Coming up, I would have been able to just walk across the platform, but when going north, it meant I had to use the underpass. Perhaps, we should ensure that as many connections as possible are just a short walk on the level! Doncaster, Peterbough and York aren’t too bad. They would also be a lot better, if people didn’t travel with the kitchen sink on wheels trailing behind them.
I was travelling very light and all I had was just a shoulder bag, that carried a spare pair of knickers and socks for each day I was away and a shirt for every two. I didn’t bring a laptop, as I’ve now come to the conclusion that every gram is something else to carry and more strain on my decrepit body.

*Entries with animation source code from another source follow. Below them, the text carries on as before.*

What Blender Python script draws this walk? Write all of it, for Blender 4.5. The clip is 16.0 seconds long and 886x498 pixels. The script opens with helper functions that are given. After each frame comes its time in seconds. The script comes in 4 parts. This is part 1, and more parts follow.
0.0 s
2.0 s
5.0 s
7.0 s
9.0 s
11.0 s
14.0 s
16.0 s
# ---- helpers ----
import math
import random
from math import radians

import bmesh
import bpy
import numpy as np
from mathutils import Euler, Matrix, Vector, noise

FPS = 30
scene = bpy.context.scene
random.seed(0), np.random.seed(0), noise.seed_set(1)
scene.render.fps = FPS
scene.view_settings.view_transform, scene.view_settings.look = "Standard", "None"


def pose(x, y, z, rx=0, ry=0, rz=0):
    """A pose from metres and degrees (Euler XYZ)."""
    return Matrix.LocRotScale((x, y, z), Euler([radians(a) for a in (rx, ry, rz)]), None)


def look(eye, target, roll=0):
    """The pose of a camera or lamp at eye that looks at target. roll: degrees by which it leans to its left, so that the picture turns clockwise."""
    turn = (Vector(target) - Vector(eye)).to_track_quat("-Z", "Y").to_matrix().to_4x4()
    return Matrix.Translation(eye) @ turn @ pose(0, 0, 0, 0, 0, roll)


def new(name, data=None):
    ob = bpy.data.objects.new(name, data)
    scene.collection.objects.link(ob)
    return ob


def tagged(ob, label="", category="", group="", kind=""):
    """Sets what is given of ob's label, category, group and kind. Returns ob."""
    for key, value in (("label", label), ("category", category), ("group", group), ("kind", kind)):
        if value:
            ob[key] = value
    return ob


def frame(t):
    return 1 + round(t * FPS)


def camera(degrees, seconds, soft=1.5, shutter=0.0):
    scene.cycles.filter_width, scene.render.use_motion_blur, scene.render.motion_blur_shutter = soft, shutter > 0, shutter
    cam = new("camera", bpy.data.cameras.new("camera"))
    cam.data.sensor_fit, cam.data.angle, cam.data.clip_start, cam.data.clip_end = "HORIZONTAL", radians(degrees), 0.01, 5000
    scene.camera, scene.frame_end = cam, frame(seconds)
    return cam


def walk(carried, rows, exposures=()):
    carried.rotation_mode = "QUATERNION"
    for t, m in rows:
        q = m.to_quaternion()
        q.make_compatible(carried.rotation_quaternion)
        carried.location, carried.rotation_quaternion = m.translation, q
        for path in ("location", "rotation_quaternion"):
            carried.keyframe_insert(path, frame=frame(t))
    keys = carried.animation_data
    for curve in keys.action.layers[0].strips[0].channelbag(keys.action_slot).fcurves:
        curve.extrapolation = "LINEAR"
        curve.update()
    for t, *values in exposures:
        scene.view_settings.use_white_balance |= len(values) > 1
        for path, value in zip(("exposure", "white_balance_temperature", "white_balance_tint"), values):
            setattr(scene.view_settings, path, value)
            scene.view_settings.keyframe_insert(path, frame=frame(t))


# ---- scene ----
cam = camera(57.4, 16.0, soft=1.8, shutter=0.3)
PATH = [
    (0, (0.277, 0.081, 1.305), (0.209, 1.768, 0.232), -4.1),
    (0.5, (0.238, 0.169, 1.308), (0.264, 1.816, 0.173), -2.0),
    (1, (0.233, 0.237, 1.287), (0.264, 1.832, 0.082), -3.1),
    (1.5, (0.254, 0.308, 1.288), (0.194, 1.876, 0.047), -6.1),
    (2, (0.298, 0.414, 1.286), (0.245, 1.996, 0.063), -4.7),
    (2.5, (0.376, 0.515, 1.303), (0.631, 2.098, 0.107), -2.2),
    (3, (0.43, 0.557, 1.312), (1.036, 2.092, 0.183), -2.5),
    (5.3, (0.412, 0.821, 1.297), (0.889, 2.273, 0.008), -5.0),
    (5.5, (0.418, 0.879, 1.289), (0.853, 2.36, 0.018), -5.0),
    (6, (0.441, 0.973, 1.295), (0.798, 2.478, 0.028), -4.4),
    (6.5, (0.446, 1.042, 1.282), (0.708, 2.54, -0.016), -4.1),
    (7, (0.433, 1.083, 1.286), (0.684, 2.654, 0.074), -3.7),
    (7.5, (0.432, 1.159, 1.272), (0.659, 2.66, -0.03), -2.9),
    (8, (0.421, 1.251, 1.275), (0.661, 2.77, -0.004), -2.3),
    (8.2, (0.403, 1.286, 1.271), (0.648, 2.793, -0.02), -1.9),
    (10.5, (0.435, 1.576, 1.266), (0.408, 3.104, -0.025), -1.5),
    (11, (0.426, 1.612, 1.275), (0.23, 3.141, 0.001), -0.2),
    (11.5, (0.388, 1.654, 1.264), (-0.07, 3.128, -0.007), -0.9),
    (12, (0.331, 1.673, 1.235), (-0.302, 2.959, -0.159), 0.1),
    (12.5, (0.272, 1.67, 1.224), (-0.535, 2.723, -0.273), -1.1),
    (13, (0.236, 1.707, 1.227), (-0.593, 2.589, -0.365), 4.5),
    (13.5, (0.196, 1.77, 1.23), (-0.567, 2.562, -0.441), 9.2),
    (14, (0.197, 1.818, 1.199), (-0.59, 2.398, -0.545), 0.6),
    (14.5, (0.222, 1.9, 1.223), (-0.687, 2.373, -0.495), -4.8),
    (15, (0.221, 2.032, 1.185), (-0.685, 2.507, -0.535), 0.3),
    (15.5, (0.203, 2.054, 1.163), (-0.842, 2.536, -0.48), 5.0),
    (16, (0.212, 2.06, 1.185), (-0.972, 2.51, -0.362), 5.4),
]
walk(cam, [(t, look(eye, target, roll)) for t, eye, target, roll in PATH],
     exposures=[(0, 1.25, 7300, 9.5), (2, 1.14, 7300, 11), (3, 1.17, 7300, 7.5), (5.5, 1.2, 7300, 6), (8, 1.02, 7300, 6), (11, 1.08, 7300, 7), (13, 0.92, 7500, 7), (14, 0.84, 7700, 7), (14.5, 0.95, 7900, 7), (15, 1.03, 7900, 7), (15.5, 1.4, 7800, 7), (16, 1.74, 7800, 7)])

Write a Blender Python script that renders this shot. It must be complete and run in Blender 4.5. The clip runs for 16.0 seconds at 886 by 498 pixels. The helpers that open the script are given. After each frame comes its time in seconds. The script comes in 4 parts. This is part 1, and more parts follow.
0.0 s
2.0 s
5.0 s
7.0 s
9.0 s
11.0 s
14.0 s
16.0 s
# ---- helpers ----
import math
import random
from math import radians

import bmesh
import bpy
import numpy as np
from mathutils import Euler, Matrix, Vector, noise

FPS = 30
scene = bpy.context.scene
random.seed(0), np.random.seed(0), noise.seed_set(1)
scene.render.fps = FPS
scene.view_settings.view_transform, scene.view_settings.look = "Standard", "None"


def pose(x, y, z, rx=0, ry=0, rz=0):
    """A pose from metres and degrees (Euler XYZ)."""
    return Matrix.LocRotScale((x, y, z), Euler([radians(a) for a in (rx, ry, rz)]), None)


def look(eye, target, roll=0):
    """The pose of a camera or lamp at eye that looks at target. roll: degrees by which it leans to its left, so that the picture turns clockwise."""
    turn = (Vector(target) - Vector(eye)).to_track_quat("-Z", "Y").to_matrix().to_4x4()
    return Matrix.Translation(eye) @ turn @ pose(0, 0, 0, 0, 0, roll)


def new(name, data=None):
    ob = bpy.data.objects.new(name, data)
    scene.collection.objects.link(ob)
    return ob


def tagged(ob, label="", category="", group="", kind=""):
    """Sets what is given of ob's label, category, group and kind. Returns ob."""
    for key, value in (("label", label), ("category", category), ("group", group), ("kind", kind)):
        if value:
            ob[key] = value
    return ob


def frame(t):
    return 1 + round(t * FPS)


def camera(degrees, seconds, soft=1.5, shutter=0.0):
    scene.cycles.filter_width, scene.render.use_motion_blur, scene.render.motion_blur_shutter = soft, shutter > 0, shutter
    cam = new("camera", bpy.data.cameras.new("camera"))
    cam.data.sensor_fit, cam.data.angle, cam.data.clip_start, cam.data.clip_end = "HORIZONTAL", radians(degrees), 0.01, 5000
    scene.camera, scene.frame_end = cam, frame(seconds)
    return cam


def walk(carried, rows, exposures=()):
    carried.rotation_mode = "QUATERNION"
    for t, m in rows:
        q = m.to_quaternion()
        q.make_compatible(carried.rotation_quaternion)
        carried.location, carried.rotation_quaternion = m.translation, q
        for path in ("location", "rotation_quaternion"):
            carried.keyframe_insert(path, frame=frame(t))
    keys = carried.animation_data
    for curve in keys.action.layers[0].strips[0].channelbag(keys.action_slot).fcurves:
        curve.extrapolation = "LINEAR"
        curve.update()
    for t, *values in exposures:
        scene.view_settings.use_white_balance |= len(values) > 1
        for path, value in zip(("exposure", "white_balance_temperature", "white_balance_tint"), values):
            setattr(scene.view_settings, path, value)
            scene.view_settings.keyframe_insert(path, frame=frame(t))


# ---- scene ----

We arrived in Newastle on time and whilst others were dreading the bus, I was being philosophical. There was a bit of a scrum at the coaches, but I was on quickly and managed to get a double seat for the nearly three hour trip. I think it could have been better organised with perhaps a few coaches going direct to Edinburgh, rather than having to drop off perhaps one person at Berwick and Dunbar. Some American passengers were getting distinctly edgy, as they’d only got into Heathrow that morning. They’d have probably changed their plans, if they’d known about the coach, but then the information their agent got in the US seemed to be incomplete. Travel agents are to me the lowest of the low, as they always book you on the route that gives them the most commission, so possibly East Coast pays better than Virgin! We are lucky in that we have two equally fast routes to Scotland from London and you should use the one that is more convenient, not the one that is obvious.
Three Good Things About Scunthorpe
Other than the coffee and Raz and his excellent taxi, there is only one other thing good about Scunthorpe. Or should we be polite and call it Shorpe! And that is the TransPennine Express, that gets you out of the town.
I took one of these trains as far as Doncaster, where I headed north towards Edinburgh.